If change is so constant, why do we take the tried-and-true techniques to change management?
Dave Gray takes this familiar sentiment - that change has become a constant - and takes it in a different direction. Change is changing
Change is accelerating, to the point where it will soon be nearly continuous. Periods of sustained competitive advantage are getting shorter, and there are a host of studies that confirm that this. It’s not just something that is happening in technology, either. It’s happening in every industry.
Rather than going down some old familiar paths in a discussion about change and change management, he suggests that the whole field needs to rethink what it does. Change management as a means to get you from State A to State B becomes much less important when you are already at State Y and seeing new States coming by every other week.
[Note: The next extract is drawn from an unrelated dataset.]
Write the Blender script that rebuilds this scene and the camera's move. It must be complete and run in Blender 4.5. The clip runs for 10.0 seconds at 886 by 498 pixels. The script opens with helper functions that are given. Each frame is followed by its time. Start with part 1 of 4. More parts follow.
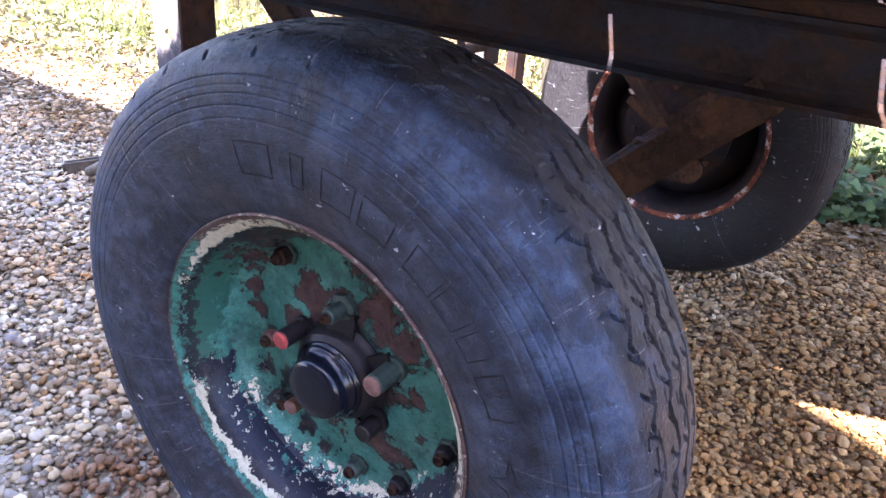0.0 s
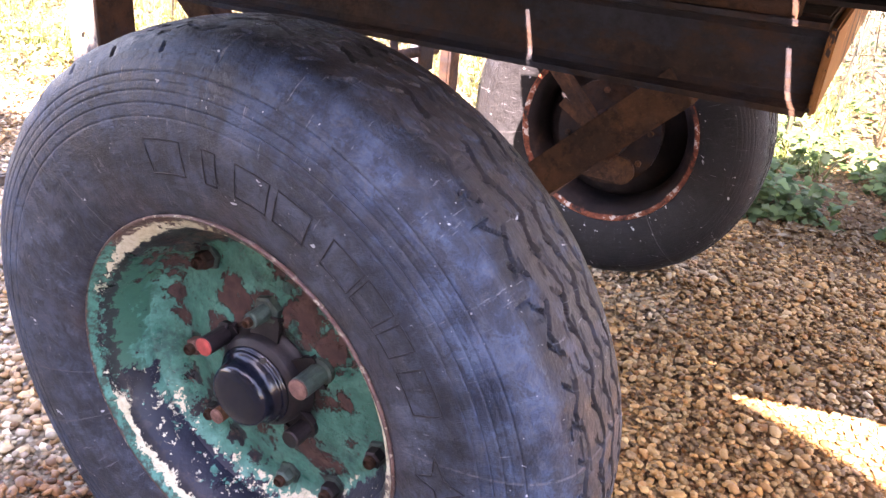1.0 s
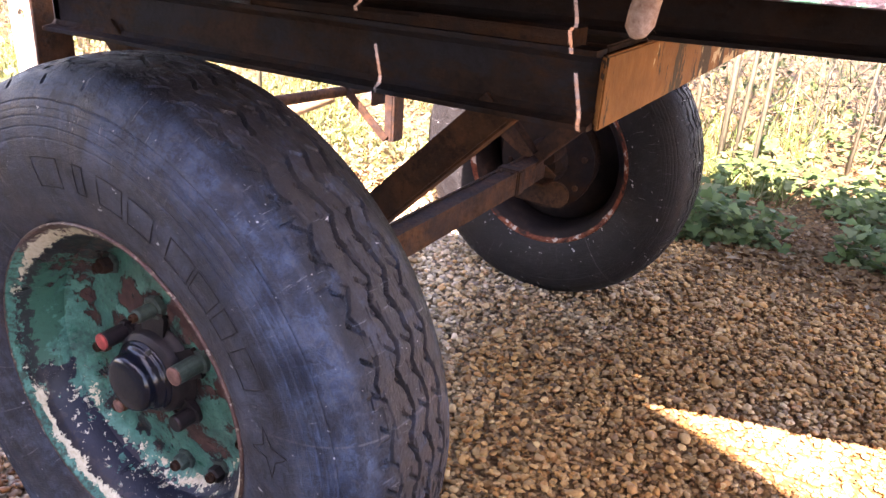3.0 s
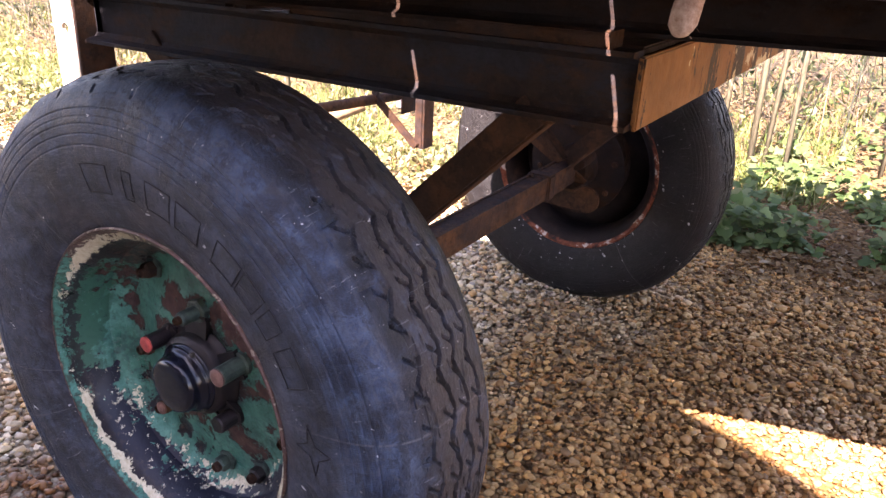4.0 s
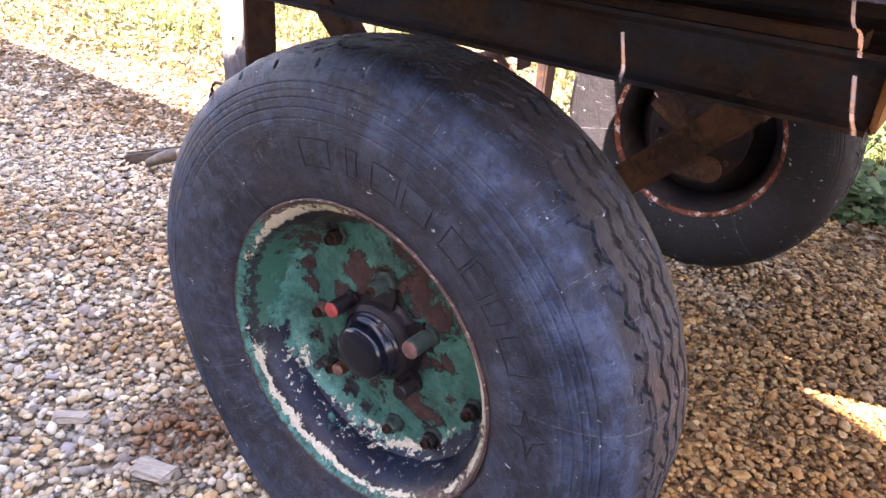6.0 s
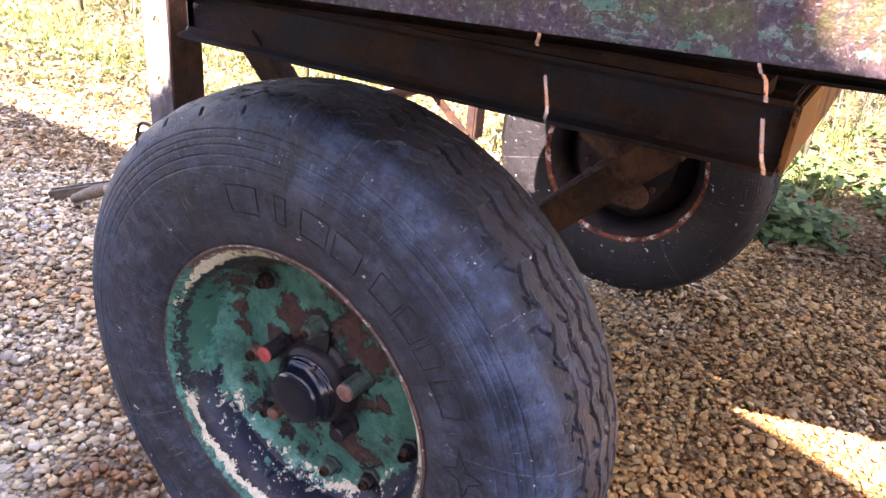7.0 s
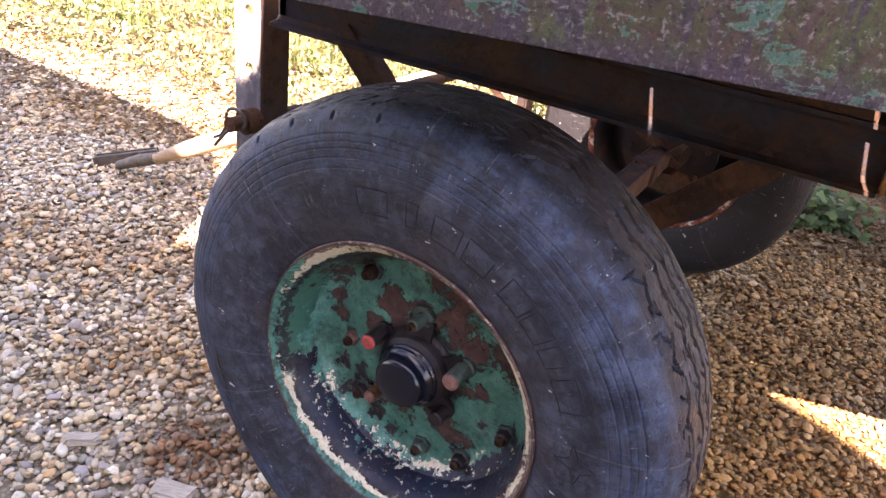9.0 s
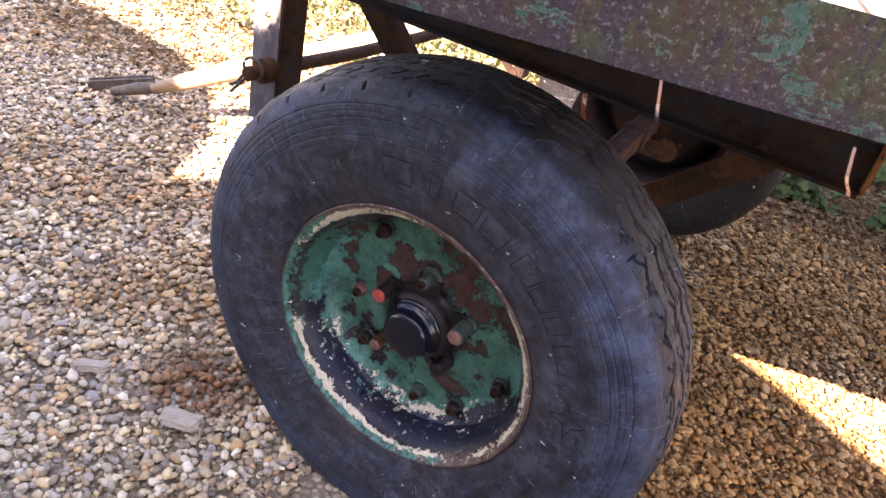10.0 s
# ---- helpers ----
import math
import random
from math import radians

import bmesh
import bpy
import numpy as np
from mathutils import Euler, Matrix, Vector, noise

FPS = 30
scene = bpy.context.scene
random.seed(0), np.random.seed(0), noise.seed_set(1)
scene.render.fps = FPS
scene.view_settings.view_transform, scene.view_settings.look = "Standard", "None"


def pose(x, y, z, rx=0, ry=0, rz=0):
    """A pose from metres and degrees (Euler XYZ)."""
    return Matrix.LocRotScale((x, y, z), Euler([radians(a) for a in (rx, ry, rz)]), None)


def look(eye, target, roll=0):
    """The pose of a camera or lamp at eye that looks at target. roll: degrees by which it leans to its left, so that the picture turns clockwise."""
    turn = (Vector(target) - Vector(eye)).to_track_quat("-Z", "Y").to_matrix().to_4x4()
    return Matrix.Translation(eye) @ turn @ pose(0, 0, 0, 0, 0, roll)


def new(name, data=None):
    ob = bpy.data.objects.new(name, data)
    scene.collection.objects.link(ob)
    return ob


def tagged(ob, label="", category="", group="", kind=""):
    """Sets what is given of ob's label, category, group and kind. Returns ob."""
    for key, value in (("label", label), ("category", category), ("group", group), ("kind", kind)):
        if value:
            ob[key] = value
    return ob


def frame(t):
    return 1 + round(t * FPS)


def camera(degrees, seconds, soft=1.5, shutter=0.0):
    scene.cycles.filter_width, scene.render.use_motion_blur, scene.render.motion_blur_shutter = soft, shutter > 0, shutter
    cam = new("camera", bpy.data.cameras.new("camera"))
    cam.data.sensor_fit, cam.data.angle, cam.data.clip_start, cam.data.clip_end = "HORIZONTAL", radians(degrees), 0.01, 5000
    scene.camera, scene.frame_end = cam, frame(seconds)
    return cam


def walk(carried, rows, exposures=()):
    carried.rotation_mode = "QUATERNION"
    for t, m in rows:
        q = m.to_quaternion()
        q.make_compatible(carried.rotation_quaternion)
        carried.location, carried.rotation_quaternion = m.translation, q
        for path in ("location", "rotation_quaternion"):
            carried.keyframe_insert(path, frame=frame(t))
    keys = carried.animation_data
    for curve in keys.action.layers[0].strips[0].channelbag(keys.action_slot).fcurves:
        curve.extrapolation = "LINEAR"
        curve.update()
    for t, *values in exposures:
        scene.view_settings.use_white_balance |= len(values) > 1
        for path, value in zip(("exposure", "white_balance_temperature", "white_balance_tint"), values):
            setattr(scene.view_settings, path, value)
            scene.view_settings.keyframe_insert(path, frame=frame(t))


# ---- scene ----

Dave suggests that rather than one "change" to manage it is an entire portfolio of moves that the organization is trying. And it is that portfolio that should be managed.
This puts me in mind of a couple ideas that are running around these days. One is Dave Snowden's sense-and-respond ideas built into the Cynefin framework. He is also a big proponent of safe-to-fail experiments: give something a try, make it quick and cheap, see where it goes, and redirect as you learn new things. This then brings to mind the ideas around John Hagel's The Power of Pull: How Small Moves, Smartly Made, Can Set Big Things in Motion and Stephen Denning's The Leader's Guide to Radical Management which both advocate using ideas borrowed from Lean / Agile communities of fast iterations toward a goal that isn't completely obvious at the outset.
The discussion on Dave's post is extensive too. Not everyone agrees, which is just fine. There probably is still room for Big Change initiatives, but they need to be balanced with the small changes that are happening all over. A portfolio view of the whole picture could be the right way to go.